Problem to work on → Only the pictures are omitted; repeat all other data exactly.

◆ ◆ ◆ ◆

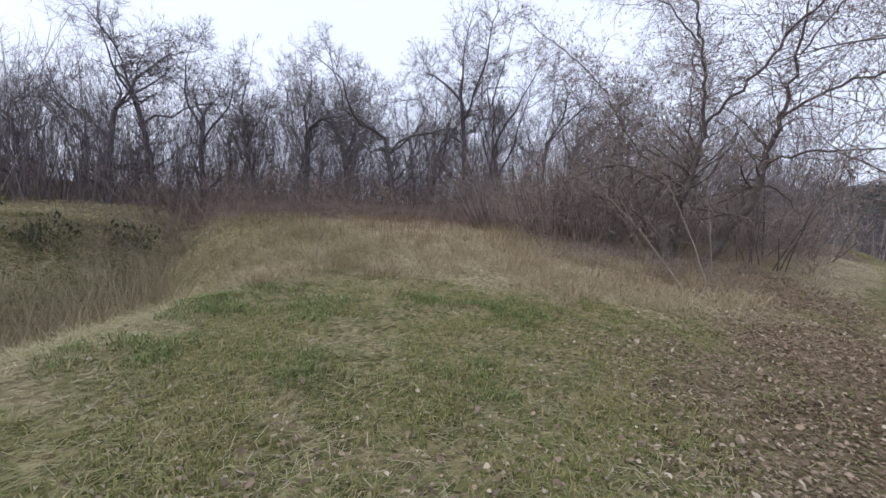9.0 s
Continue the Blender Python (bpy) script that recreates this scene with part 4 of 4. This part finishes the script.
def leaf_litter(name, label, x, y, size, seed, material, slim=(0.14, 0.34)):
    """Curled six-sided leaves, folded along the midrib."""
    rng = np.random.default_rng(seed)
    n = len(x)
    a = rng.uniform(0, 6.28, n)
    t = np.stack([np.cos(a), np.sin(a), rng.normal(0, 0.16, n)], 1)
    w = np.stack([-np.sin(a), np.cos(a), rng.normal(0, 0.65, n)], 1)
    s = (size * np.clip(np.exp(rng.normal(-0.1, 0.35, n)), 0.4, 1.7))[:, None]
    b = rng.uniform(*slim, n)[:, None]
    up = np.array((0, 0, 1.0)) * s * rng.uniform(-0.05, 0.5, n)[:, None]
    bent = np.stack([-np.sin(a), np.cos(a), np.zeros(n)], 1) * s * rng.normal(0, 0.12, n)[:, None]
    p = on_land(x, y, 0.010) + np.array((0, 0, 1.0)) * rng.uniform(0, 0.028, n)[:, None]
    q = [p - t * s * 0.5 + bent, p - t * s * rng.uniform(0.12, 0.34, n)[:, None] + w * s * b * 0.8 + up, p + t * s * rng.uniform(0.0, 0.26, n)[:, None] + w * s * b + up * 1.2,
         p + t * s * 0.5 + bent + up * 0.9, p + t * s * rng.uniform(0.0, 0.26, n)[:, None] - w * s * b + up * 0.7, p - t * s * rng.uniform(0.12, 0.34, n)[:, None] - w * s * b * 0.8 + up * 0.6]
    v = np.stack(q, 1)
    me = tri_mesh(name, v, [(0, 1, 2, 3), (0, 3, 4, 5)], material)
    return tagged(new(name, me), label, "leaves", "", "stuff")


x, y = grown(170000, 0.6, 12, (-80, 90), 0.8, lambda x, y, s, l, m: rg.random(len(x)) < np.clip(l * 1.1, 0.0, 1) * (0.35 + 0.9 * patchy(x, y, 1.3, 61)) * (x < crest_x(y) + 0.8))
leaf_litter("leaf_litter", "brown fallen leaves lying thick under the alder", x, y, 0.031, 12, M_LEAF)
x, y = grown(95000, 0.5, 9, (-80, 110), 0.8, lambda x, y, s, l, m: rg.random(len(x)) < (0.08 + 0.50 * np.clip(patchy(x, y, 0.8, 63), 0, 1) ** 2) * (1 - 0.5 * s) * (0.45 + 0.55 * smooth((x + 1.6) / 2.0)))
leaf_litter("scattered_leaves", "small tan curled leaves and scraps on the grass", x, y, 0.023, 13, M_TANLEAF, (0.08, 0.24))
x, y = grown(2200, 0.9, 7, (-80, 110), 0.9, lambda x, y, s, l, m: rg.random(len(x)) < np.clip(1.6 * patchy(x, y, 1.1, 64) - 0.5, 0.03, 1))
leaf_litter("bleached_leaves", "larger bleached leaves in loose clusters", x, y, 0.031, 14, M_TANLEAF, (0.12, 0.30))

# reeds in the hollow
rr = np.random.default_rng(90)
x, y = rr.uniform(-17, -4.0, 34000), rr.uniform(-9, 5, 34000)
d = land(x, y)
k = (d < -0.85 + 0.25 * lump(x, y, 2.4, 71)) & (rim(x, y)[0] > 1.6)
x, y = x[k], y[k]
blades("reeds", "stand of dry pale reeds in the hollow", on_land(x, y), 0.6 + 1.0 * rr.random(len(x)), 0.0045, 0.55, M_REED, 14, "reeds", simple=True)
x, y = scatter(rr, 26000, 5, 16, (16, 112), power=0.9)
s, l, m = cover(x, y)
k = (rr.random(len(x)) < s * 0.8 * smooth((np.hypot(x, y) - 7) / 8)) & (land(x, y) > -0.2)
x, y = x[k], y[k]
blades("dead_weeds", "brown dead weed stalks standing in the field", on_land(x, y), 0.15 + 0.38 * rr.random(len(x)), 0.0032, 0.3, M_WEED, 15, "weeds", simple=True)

◆ ◆ ◆ ◆

Answer for this exercise →
9.0 s
Continue the Blender Python (bpy) script that recreates this scene with part 4 of 4. This part finishes the script.
def leaf_litter(name, label, x, y, size, seed, material, slim=(0.14, 0.34)):
    """Curled six-sided leaves, folded along the midrib."""
    rng = np.random.default_rng(seed)
    n = len(x)
    a = rng.uniform(0, 6.28, n)
    t = np.stack([np.cos(a), np.sin(a), rng.normal(0, 0.16, n)], 1)
    w = np.stack([-np.sin(a), np.cos(a), rng.normal(0, 0.65, n)], 1)
    s = (size * np.clip(np.exp(rng.normal(-0.1, 0.35, n)), 0.4, 1.7))[:, None]
    b = rng.uniform(*slim, n)[:, None]
    up = np.array((0, 0, 1.0)) * s * rng.uniform(-0.05, 0.5, n)[:, None]
    bent = np.stack([-np.sin(a), np.cos(a), np.zeros(n)], 1) * s * rng.normal(0, 0.12, n)[:, None]
    p = on_land(x, y, 0.010) + np.array((0, 0, 1.0)) * rng.uniform(0, 0.028, n)[:, None]
    q = [p - t * s * 0.5 + bent, p - t * s * rng.uniform(0.12, 0.34, n)[:, None] + w * s * b * 0.8 + up, p + t * s * rng.uniform(0.0, 0.26, n)[:, None] + w * s * b + up * 1.2,
         p + t * s * 0.5 + bent + up * 0.9, p + t * s * rng.uniform(0.0, 0.26, n)[:, None] - w * s * b + up * 0.7, p - t * s * rng.uniform(0.12, 0.34, n)[:, None] - w * s * b * 0.8 + up * 0.6]
    v = np.stack(q, 1)
    me = tri_mesh(name, v, [(0, 1, 2, 3), (0, 3, 4, 5)], material)
    return tagged(new(name, me), label, "leaves", "", "stuff")


x, y = grown(170000, 0.6, 12, (-80, 90), 0.8, lambda x, y, s, l, m: rg.random(len(x)) < np.clip(l * 1.1, 0.0, 1) * (0.35 + 0.9 * patchy(x, y, 1.3, 61)) * (x < crest_x(y) + 0.8))
leaf_litter("leaf_litter", "brown fallen leaves lying thick under the alder", x, y, 0.031, 12, M_LEAF)
x, y = grown(95000, 0.5, 9, (-80, 110), 0.8, lambda x, y, s, l, m: rg.random(len(x)) < (0.08 + 0.50 * np.clip(patchy(x, y, 0.8, 63), 0, 1) ** 2) * (1 - 0.5 * s) * (0.45 + 0.55 * smooth((x + 1.6) / 2.0)))
leaf_litter("scattered_leaves", "small tan curled leaves and scraps on the grass", x, y, 0.023, 13, M_TANLEAF, (0.08, 0.24))
x, y = grown(2200, 0.9, 7, (-80, 110), 0.9, lambda x, y, s, l, m: rg.random(len(x)) < np.clip(1.6 * patchy(x, y, 1.1, 64) - 0.5, 0.03, 1))
leaf_litter("bleached_leaves", "larger bleached leaves in loose clusters", x, y, 0.031, 14, M_TANLEAF, (0.12, 0.30))

# reeds in the hollow
rr = np.random.default_rng(90)
x, y = rr.uniform(-17, -4.0, 34000), rr.uniform(-9, 5, 34000)
d = land(x, y)
k = (d < -0.85 + 0.25 * lump(x, y, 2.4, 71)) & (rim(x, y)[0] > 1.6)
x, y = x[k], y[k]
blades("reeds", "stand of dry pale reeds in the hollow", on_land(x, y), 0.6 + 1.0 * rr.random(len(x)), 0.0045, 0.55, M_REED, 14, "reeds", simple=True)
x, y = scatter(rr, 26000, 5, 16, (16, 112), power=0.9)
s, l, m = cover(x, y)
k = (rr.random(len(x)) < s * 0.8 * smooth((np.hypot(x, y) - 7) / 8)) & (land(x, y) > -0.2)
x, y = x[k], y[k]
blades("dead_weeds", "brown dead weed stalks standing in the field", on_land(x, y), 0.15 + 0.38 * rr.random(len(x)), 0.0032, 0.3, M_WEED, 15, "weeds", simple=True)